ト書きには基本的なルールがあります。これらは、脚本を読む人や演出する人にとって分かりやすくするために必要なものです。以下に挙げるルールを守りましょう。
- ト書きは現在形で書く
- ト書きは主語と述語が明確であること
- ト書きは具体的であること
- ト書きは必要最低限であること
- ト書きは改行や段落で区切ること
これらのルールについて、具体的な例と解説をしていきます。
ト書きは現在形で書く
脚本は、今起こっていることを表現するものです。過去形や未来形では、物語に緊張感や臨場感が生まれません。例えば、「彼はドアを開けた」というト書きではなく、「彼はドアを開ける」というト書きにすると、よりリアルに感じられます。
ト書きは主語、述語を詳しく書く
ト書きは、誰が何をしているかを明確に伝える必要があります。主語、述語が不明確だと、読者や演者が混乱してしまうからです。
例えば、「彼女は泣いている」という簡素なト書きではなく、「涙をこらえきれなくなった彼女は、声を抑えて泣く」という風に詳細を明確にト書きで表すと、より具体的に感情が伝わります。
ト書きは具体的であること
ト書きは、物語の世界観や雰囲気を作り出すために、具体的な言葉を使うことが大切です。抽象的な言葉では、読者や演者の想像力に任せすぎてしまいます。
例えば、「彼は怒っている」というト書きではなく、「彼は眉間にしわを寄せて、唇をかみしめる」というト書きにすると、より表情が浮かびます。
ト書きは必要最低限であること
ト書きは、物語の流れやテンポを妨げないように、必要最低限に抑えることが望ましいです。余計なト書きは、読者や演者の興味や集中力をそぎ落としてしまいます。
例えば、「彼は青いシャツに黒いズボンを履いている」というト書きは、物語に関係がなければ省略できます。
ト書きは改行や段落で区切ること
ト書きは、読みやすさや見やすさのために、改行や段落で区切ることが推奨されます。改行や段落で区切ることで、登場人物の動作や場面の変化が明確になります。
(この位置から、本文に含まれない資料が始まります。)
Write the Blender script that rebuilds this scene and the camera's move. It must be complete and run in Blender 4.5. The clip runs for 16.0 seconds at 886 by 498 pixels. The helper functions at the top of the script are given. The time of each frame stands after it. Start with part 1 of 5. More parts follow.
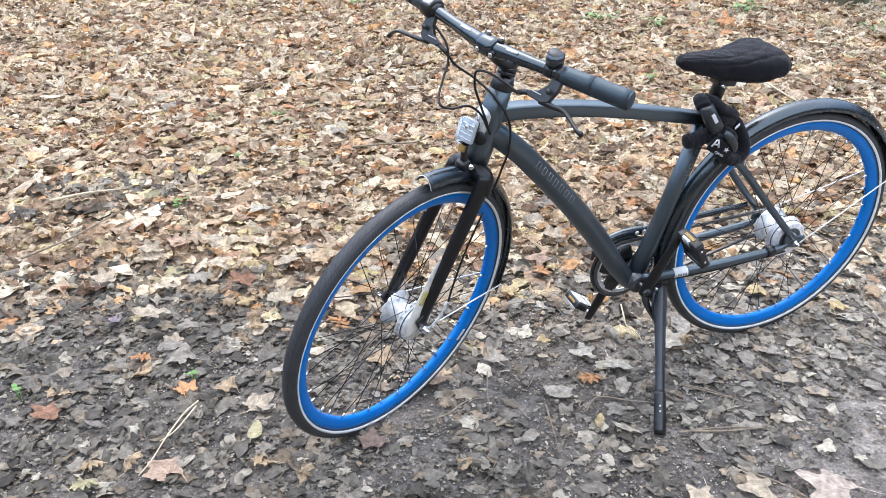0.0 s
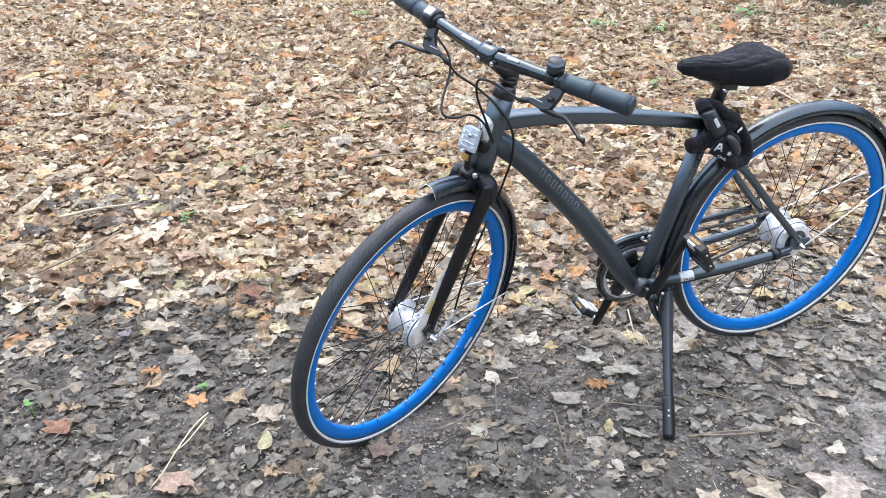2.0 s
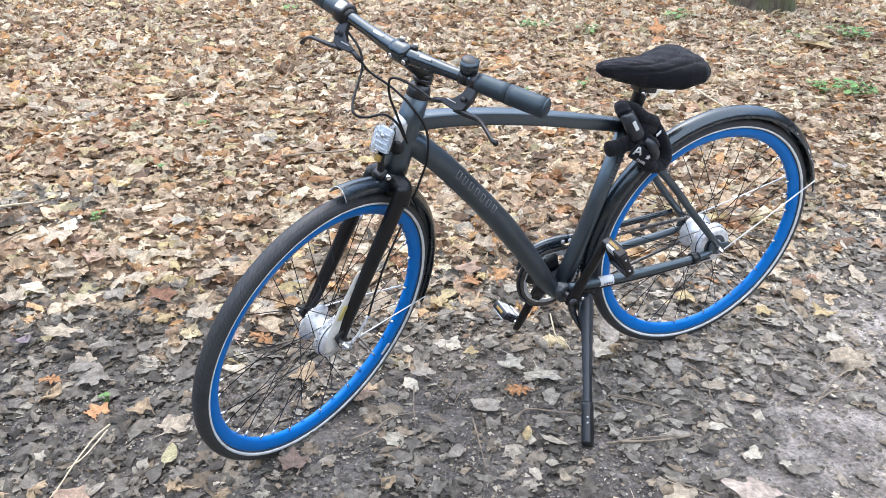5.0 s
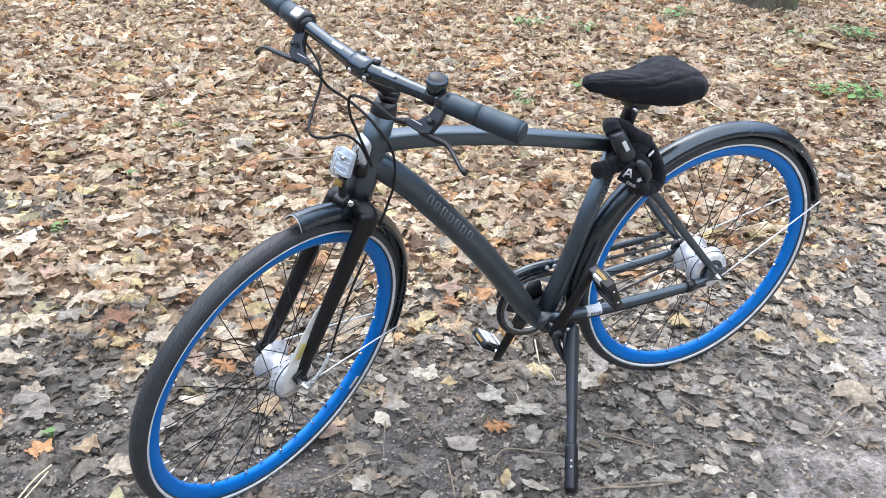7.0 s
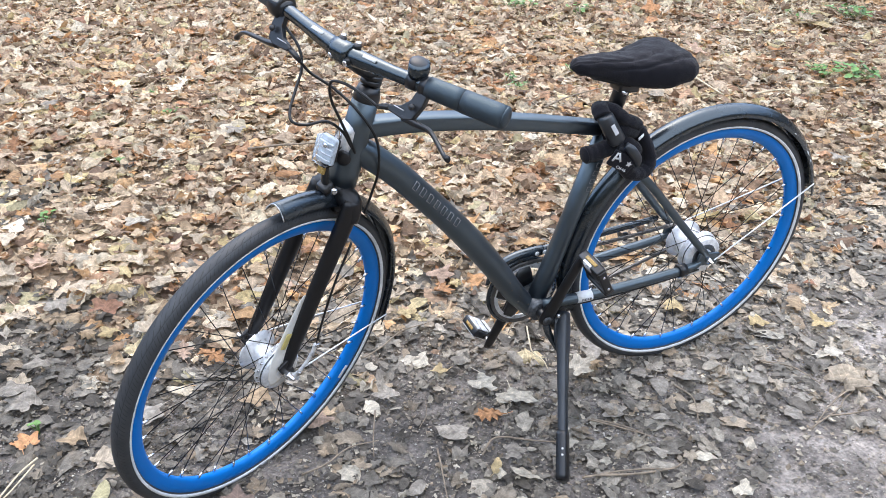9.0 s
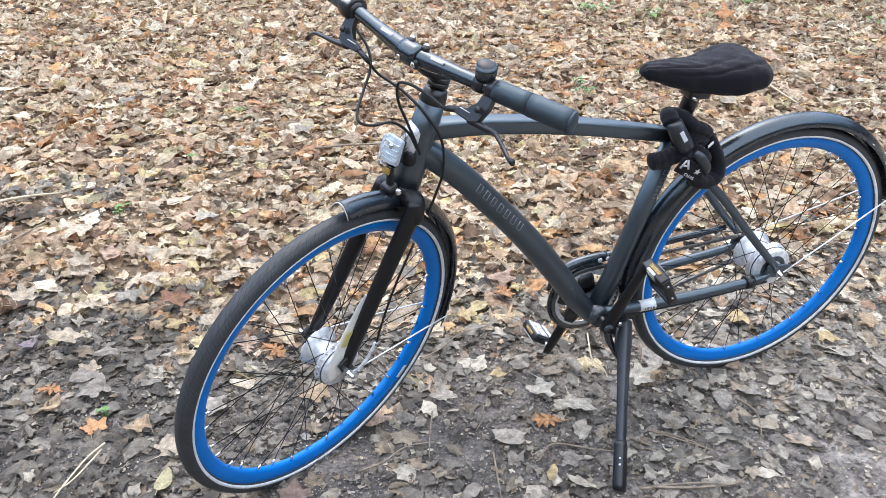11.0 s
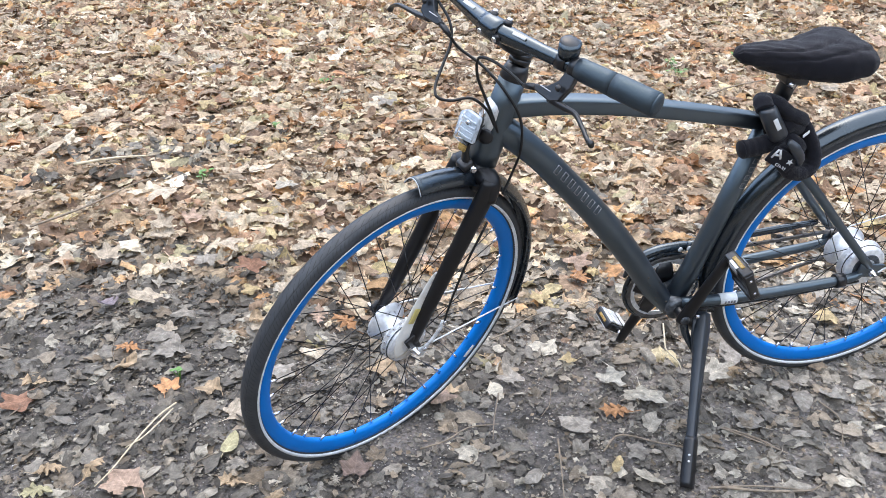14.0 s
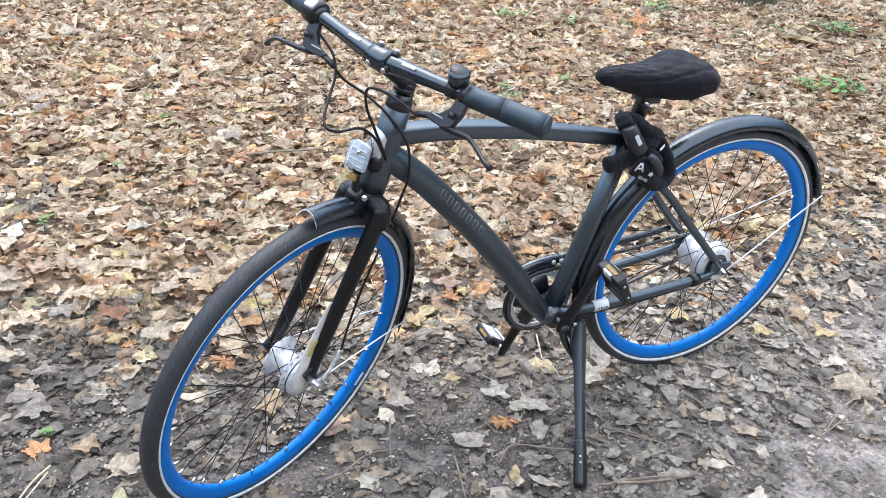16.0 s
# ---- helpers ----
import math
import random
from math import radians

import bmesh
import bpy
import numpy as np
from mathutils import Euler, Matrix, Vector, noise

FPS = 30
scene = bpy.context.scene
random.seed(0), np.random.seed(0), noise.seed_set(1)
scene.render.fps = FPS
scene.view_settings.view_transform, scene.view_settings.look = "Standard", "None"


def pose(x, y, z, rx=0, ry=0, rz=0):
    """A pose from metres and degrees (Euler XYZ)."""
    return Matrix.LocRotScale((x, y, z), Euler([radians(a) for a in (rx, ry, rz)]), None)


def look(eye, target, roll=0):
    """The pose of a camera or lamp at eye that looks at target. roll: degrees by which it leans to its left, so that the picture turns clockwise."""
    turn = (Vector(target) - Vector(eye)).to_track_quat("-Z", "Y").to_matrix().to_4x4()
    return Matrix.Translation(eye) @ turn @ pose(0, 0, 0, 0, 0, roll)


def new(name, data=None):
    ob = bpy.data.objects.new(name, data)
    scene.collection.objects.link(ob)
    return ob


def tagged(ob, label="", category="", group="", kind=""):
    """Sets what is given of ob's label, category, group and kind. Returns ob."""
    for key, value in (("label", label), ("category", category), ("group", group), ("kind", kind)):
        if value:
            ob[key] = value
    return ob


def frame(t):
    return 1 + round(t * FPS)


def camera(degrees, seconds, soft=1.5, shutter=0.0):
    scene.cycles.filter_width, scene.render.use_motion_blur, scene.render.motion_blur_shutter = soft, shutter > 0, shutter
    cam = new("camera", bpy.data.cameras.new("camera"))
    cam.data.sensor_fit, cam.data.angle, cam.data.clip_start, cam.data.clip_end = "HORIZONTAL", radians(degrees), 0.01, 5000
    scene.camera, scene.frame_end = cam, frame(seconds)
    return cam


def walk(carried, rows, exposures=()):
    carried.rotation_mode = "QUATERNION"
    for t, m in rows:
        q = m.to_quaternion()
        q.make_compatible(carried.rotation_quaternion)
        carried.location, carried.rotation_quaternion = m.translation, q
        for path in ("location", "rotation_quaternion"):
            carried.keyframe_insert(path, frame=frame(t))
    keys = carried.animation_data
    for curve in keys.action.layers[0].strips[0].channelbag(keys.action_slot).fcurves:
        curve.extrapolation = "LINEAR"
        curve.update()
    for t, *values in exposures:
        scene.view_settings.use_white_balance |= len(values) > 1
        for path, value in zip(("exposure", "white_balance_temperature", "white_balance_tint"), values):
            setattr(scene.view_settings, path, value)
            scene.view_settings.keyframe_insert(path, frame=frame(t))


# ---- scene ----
cam = camera(54.69, 16.0, soft=0.78)
walk(cam, [
    (0.0, look((-1.5570, -1.6750, 1.3655), (-0.9469, -0.0099, 0.4406), 0.128)),
    (0.5, look((-1.5620, -1.6573, 1.3688), (-0.9080, -0.0049, 0.4512), -0.454)),
    (1.0, look((-1.5688, -1.6582, 1.3682), (-0.9485, 0.0065, 0.4494), -0.000)),
    (1.5, look((-1.5677, -1.6726, 1.3654), (-1.0246, 0.0194, 0.4478), -0.879)),
    (2.0, look((-1.5551, -1.6873, 1.3677), (-0.9593, -0.0058, 0.4635), -1.199)),
    (2.5, look((-1.5450, -1.6984, 1.3641), (-0.8836, -0.0362, 0.4699), -0.242)),
    (3.0, look((-1.5385, -1.7066, 1.3631), (-0.8496, -0.0581, 0.4643), -0.267)),
    (3.5, look((-1.5441, -1.7024, 1.3630), (-0.9056, -0.0340, 0.4638), -0.571)),
    (4.0, look((-1.5276, -1.6983, 1.3629), (-0.8873, -0.0200, 0.4834), -0.101)),
    (4.5, look((-1.4970, -1.6882, 1.3577), (-0.8254, -0.0299, 0.4638), 0.308)),
    (4.7, look((-1.4918, -1.6745, 1.3542), (-0.7816, -0.0364, 0.4528), 0.684)),
    (6.8, look((-1.3765, -1.5022, 1.3457), (-0.6165, 0.0999, 0.4207), 1.907)),
    (7.0, look((-1.3573, -1.5004, 1.3449), (-0.6276, 0.1161, 0.4206), 1.570)),
    (7.5, look((-1.3328, -1.5039, 1.3455), (-0.6446, 0.1383, 0.4348), 1.047)),
    (8.0, look((-1.3220, -1.4954, 1.3456), (-0.5956, 0.1237, 0.4233), 0.757)),
    (8.5, look((-1.3189, -1.4833, 1.3416), (-0.5615, 0.1110, 0.4011), 0.898)),
    (9.0, look((-1.3235, -1.4848, 1.3393), (-0.5986, 0.1142, 0.3813), 1.079)),
    (9.5, look((-1.3229, -1.4905, 1.3376), (-0.6714, 0.1377, 0.3761), 0.737)),
    (9.7, look((-1.3239, -1.4914, 1.3382), (-0.6904, 0.1412, 0.3722), 0.845)),
    (12.0, look((-1.3215, -1.4822, 1.3389), (-0.7396, 0.1815, 0.3936), 0.379)),
    (12.5, look((-1.3179, -1.4853, 1.3377), (-0.7489, 0.1794, 0.3863), 0.456)),
    (13.0, look((-1.3108, -1.4810, 1.3348), (-0.7962, 0.1917, 0.3666), 0.396)),
    (13.5, look((-1.2997, -1.4694, 1.3282), (-0.8624, 0.2085, 0.3314), 0.059)),
    (14.0, look((-1.3012, -1.4631, 1.3286), (-0.8959, 0.2195, 0.3263), 0.503)),
    (14.5, look((-1.2988, -1.4594, 1.3293), (-0.7947, 0.2127, 0.3546), 0.502)),
    (15.0, look((-1.3483, -1.4461, 1.3352), (-0.7286, 0.1900, 0.3661), 1.143)),
    (15.5, look((-1.3905, -1.4451, 1.3372), (-0.6532, 0.1492, 0.3807), 2.114)),
    (16.0, look((-1.4214, -1.4461, 1.3376), (-0.6343, 0.1346, 0.3986), 2.540)),
], exposures=[(0.0, 1.74), (3.5, 1.71), (7.0, 1.68), (9.5, 1.68), (12.5, 1.66), (15.0, 1.68), (16.0, 1.68)])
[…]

例えば、「彼はドアを開ける。部屋の中に入る。テーブルの上に置かれた手紙に目を向ける」というト書きではなく、
- 彼はドアを開ける。
- 部屋の中に入る。
- テーブルの上に置かれた手紙に目を向ける。
というト書きにすると、よりスムーズに読めます。
まとめ
今回は、脚本のト書きの書き方について紹介しました。ト書きは、物語の世界観や登場人物の感情、動きを表現する重要な部分です。読者や観客に想像力を刺激し、感情移入させるためには、ト書きを効果的に使わなければなりません。脚本のト書きをマスターして、物語を豊かに表現してください。